Türkiye’de şu anda trafiğe kayıtlı 30 milyon 883 bin 668 adet araç var. Trafikteki araçların, % 50 den fazlası otomobillerden oluşuyor. Yüzde 19,8 ile motosikletler ikinci sıraya geldi. Yüzde 15,1 ile kamyonetler üçüncü sırada; yüzde 7,3 ile traktörler dördüncü sırada; yüzde 3,2 ile kamyonlar beşinci sıradadır. Yaşam standardı yükseldikçe; ekonomik büyüme istenen düzeyde oldukça, bu rakamlar daha da yükselecek; daha üst modeller satın alınacaktır. Bu durum elbette ki trafik yoğunluğunu da ortaya çıkaracaktır.

     O halde toplu taşıma araçlarının trafik kurallarına uygun seri ulaştırma işlemi; çok iyi seviyede olduğu zaman; yollardaki özel araç sayısı en aza inecek; insanlar işleri gereği gidecekleri yere; toplu taşıma araçları ile gidebilecekler; bu durum; trafik yoğunluğunu normale indirecektir.

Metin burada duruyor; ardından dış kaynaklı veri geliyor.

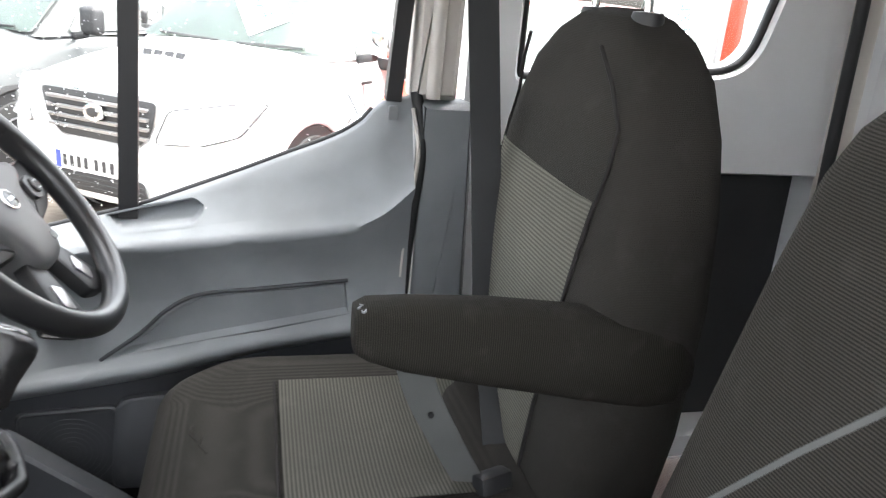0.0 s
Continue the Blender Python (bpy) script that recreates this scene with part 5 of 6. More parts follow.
rings("door_handle", [on_door(hndl, 0.842), on_door(hndl, 0.824), on_door(shrink(hndl, 0.006), 0.819), on_door(shrink(hndl, 0.012), 0.826)], BLACK, door, "black inner door handle")
side_pane = mesh_ob("window_pane", [(0.912, 1.12, 1.18), (0.912, 0.10, 1.50), (0.912, 0.10, 2.12), (0.895, 0.30, 2.12), (0.90, 0.80, 1.83), (0.912, 1.05, 1.55)],
                                                                         [(0, 1, 2, 3, 4, 5)], GLASS, door, "rain spotted side window")
side_pane.visible_shadow = False

# b pillar and rear side
bp_ = thing("trim_post", "pale upper and grey lower door post trim", "pillar trim", kind="structure")
bp_.name = "trim"
up_ = rpoly([(-0.055, 1.585), (0.035, 1.585), (0.045, 2.25), (-0.055, 2.25)], 0.01, 4)
rings("upper_cover", [on_door(up_, 0.96), on_door(up_, 0.905), on_door(shrink(up_, 0.012), 0.888)], PILLAR, bp_)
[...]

     Şehiriçi taşımalarda trafik kurallarına uygun; seri taşımacılık; özellikle akaryakıt tüketimli otobüslerle; ve elektrikli otobüslerle; büyük şehirlere yapılacak yeni tramvay araçları;  ve metro hatlarıyla yoğun şekilde ulaşım hizmetine sokulduğunda; hem akaryakıt tüketimi aza inecek; hem de toplu taşıma; tramvay ve metro hatlarına indiği için; trafik yoğunluğu en aza inecektir. Bir diğer konuda özellikle yüksek hızlı trenin; yurt geneline yayıldığında; ulaşım çok seri hale gelecek; özellikle kış şartlarında çok etkili olan şehirler arası karayolu ulaşımı; yüksek hızlı tren ulaşımı ile sorun aşılacak; mevcut şartlarda günlük 800 bin, ila 1 milyon varil arasında değişen ham petrol tüketimini makul seviyelere çekecektir. Ulaşımda seri şekilde gerçekleşecek; ham petrole ödediğimiz döviz daha makul seviyelere düşecektir.

      Yüksek hızlı tren Ülkemizde yaygın hale geldiğinde; bu teknolojiyi yaşamak, görmek istiyen çok sayıda yabancı (turist) Ülkemizi ziyaret edecek; otobüsler turist taşıma işinde; yine önemli seviyede iş almış olacaklardır. Böylece; fabrikaların üretimi yerinde olacaktır.